[Start of Material to process]
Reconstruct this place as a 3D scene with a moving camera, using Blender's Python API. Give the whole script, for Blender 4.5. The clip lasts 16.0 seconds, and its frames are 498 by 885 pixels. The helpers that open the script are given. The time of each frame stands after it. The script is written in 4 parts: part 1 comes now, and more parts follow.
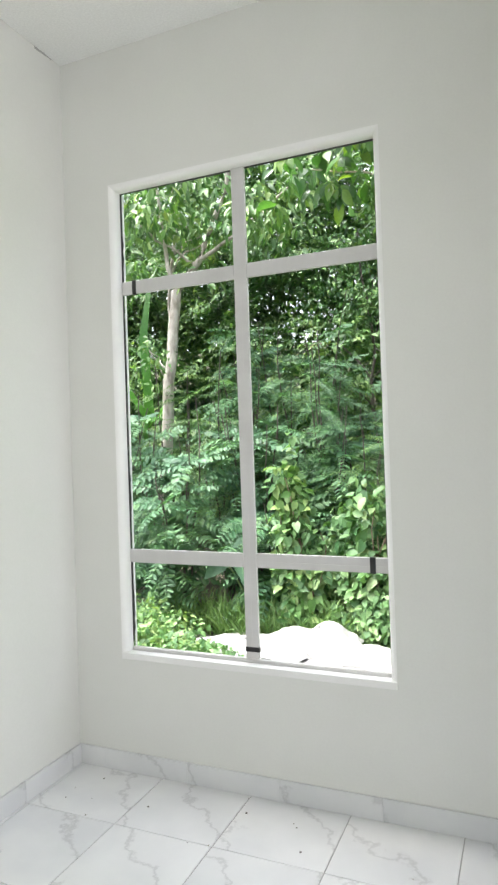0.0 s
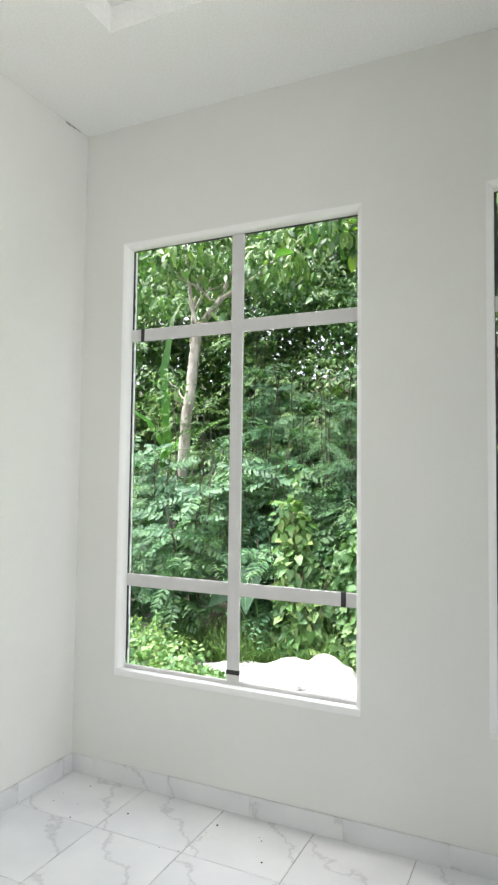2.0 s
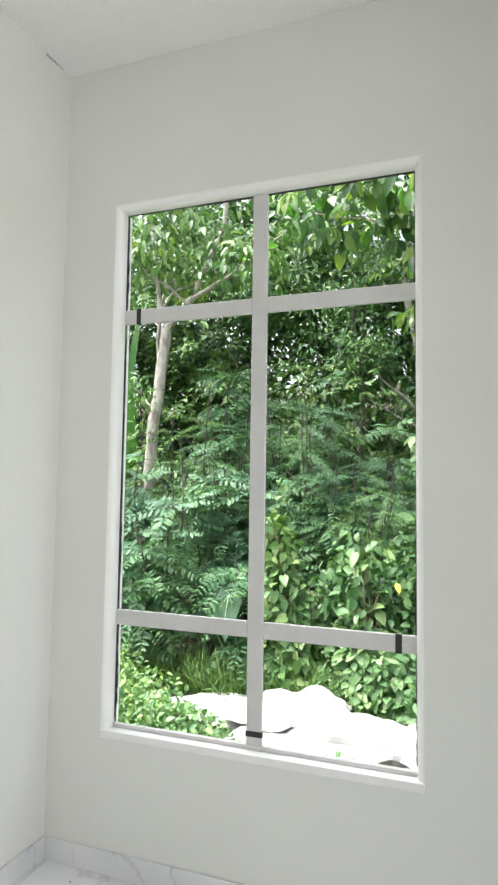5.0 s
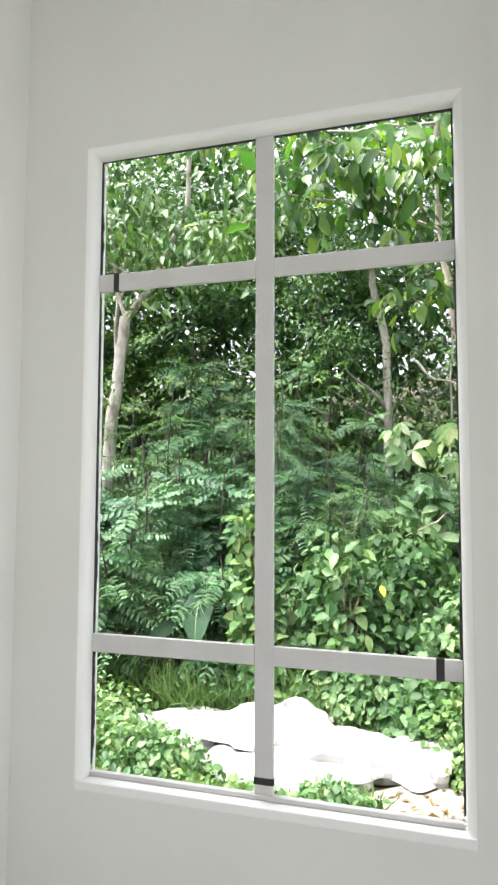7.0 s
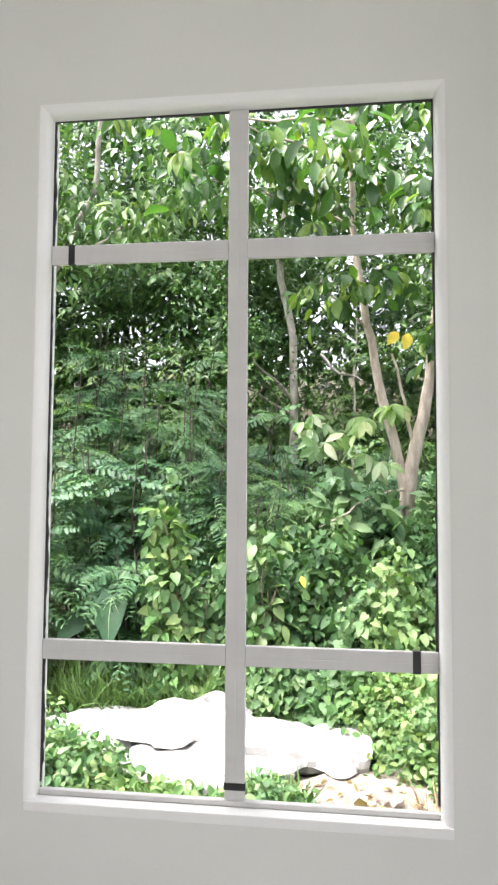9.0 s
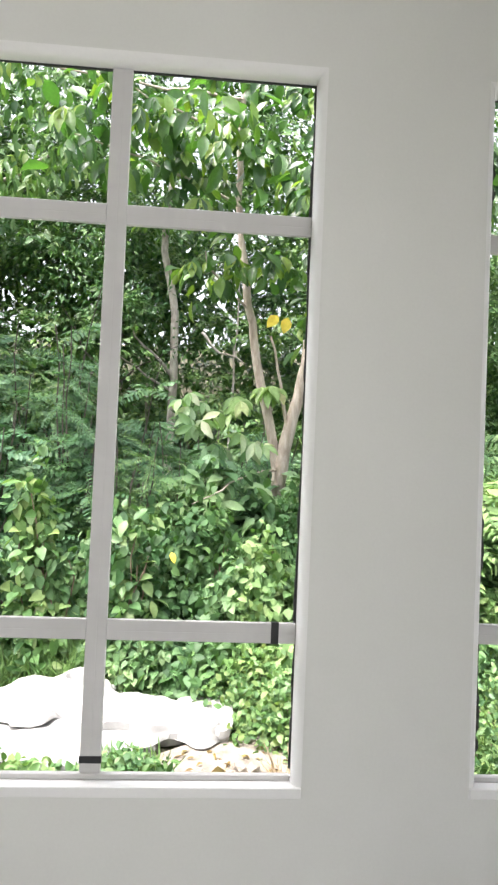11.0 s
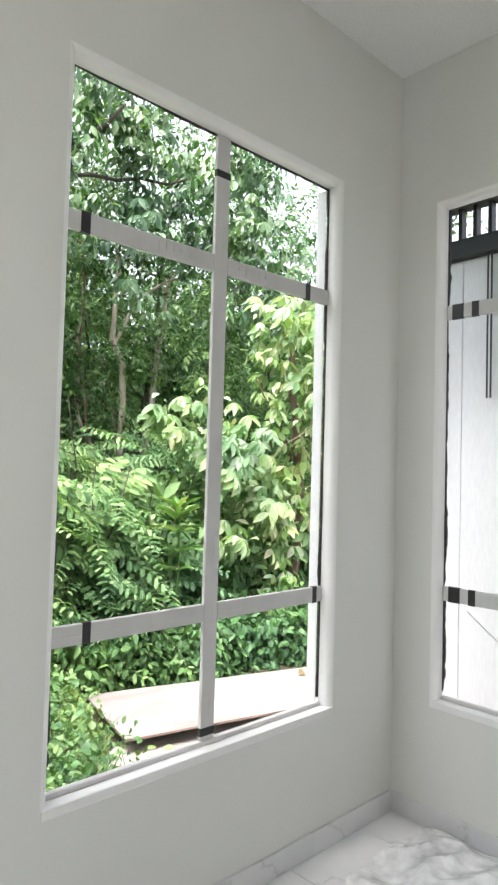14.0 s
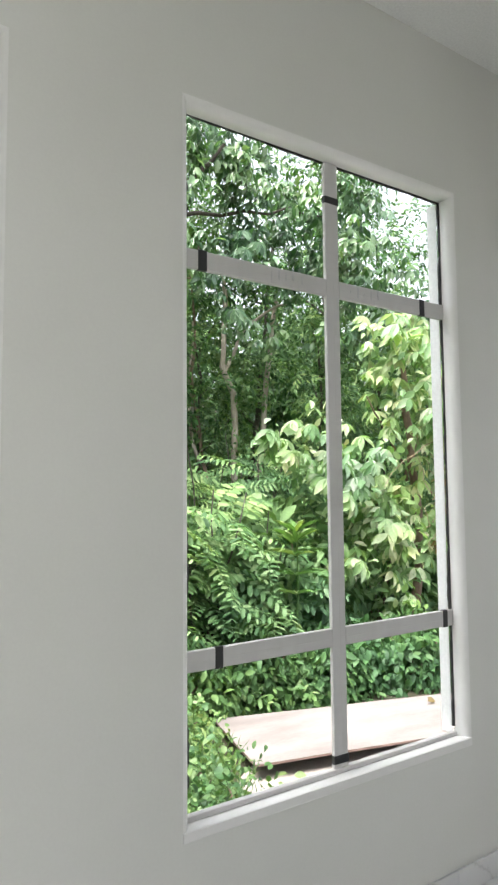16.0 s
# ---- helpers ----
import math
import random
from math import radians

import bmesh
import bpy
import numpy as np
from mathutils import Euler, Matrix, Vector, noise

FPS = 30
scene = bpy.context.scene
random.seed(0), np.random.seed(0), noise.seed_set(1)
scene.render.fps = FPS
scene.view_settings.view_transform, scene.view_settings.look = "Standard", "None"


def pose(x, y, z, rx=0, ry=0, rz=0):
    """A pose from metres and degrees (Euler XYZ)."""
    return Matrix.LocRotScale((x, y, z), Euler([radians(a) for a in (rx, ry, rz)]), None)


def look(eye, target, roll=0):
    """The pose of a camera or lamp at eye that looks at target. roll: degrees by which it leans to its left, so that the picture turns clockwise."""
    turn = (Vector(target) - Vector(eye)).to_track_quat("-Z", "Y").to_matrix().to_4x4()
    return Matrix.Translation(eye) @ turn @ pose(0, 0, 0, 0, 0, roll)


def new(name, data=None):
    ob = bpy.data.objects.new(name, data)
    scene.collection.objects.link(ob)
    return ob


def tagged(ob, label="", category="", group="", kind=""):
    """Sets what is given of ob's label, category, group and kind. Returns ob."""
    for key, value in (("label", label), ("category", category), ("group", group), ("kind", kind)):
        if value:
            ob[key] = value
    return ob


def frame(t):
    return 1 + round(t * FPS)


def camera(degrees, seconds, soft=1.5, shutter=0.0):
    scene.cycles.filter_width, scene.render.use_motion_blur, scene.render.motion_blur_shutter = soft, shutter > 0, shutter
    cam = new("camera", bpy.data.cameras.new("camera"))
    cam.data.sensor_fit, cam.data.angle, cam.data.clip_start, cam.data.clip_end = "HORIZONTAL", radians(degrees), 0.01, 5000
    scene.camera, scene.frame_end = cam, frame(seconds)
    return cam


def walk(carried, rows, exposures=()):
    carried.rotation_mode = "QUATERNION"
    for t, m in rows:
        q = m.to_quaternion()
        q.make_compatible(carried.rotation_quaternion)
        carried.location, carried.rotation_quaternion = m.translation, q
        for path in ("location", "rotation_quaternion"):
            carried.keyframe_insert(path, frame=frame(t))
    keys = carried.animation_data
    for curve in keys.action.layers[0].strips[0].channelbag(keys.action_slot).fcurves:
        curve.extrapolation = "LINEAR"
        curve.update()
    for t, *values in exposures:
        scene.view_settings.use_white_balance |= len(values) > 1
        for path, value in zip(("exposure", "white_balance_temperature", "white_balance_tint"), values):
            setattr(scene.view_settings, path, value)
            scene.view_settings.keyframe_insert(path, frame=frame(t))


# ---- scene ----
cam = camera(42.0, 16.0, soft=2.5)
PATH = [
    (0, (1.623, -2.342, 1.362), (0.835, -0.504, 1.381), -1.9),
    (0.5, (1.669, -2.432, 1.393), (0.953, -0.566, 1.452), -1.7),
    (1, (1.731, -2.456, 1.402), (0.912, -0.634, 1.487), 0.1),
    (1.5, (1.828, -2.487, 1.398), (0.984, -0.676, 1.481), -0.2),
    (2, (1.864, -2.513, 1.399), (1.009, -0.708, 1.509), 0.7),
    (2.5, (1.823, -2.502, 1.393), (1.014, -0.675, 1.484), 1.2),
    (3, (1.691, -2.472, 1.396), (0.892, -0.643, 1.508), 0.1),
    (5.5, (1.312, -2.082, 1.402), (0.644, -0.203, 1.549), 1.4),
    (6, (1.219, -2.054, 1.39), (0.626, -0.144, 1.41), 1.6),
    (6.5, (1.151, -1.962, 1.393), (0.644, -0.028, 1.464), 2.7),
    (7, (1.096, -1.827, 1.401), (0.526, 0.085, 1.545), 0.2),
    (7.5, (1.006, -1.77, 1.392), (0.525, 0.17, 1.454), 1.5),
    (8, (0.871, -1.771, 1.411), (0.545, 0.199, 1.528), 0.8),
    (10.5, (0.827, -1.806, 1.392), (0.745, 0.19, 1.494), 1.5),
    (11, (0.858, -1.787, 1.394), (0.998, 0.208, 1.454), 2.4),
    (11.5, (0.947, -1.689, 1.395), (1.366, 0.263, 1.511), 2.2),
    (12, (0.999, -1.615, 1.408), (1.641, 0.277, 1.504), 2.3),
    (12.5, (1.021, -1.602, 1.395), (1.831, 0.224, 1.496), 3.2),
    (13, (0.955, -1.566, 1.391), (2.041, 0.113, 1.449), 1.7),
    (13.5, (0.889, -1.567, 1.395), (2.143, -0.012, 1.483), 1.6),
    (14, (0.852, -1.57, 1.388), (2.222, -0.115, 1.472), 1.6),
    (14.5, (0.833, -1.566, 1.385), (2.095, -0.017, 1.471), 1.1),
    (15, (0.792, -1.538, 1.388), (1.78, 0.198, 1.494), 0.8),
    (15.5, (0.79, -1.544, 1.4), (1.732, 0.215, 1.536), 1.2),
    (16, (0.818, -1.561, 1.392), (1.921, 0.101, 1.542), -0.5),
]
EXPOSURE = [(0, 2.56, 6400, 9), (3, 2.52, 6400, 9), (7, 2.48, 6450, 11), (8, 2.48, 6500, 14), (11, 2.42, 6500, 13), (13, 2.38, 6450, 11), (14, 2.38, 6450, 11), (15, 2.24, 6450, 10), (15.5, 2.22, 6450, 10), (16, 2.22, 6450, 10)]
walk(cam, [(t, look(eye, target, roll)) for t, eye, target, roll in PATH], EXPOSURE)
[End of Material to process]
[Start of Material to process]
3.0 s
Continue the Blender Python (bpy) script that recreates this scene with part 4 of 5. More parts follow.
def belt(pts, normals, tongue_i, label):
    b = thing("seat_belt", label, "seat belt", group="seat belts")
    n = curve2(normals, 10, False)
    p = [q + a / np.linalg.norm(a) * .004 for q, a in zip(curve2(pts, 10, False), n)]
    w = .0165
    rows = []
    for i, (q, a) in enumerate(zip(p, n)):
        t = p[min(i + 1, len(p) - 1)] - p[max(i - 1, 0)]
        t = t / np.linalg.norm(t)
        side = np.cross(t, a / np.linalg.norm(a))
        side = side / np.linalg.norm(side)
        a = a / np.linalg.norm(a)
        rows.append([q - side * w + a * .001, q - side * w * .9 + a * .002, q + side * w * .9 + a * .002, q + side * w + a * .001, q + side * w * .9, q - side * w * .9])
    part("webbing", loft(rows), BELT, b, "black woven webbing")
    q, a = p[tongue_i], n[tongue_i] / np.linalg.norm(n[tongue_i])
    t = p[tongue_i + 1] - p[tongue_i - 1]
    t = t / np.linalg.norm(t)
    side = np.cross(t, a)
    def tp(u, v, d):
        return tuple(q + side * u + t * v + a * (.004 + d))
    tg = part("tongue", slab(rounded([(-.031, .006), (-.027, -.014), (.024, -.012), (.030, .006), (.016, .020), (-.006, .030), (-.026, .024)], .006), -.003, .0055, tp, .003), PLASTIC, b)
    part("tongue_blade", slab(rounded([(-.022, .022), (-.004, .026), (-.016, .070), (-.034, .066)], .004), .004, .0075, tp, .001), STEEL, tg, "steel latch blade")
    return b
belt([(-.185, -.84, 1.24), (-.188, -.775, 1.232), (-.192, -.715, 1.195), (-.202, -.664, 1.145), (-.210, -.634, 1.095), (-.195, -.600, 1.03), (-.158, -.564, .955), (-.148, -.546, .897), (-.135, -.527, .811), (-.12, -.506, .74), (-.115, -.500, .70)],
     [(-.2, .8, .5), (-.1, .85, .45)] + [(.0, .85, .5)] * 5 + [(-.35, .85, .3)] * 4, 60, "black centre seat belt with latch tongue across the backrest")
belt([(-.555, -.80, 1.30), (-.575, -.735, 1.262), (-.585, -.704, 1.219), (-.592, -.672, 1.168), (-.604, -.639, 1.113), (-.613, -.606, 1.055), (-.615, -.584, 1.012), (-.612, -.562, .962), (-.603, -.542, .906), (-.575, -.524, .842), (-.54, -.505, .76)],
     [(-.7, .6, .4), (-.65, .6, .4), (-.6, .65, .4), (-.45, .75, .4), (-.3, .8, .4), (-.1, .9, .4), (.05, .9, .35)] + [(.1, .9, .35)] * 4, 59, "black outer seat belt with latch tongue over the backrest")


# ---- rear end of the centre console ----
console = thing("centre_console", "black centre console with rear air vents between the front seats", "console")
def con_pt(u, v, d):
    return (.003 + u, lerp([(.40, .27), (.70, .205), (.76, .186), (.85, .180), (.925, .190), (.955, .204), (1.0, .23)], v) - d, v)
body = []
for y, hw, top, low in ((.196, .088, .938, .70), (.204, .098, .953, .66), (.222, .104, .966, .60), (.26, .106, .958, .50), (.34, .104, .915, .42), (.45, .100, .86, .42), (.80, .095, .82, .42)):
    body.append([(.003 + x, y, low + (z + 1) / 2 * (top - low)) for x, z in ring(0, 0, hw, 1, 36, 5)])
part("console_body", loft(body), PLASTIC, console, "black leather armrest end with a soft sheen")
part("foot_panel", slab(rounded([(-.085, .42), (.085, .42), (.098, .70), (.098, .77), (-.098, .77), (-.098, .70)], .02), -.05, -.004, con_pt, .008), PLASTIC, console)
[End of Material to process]
What the task asks
Collect the lines of the data that carry the word "given".

Solution to this problem
Reconstruct this place as a 3D scene with a moving camera, using Blender's Python API. Give the whole script, for Blender 4.5. The clip lasts 16.0 seconds, and its frames are 498 by 885 pixels. The helpers that open the script are given. The time of each frame stands after it. The script is written in 4 parts: part 1 comes now, and more parts follow.
    """Sets what is given of ob's label, category, group and kind. Returns ob."""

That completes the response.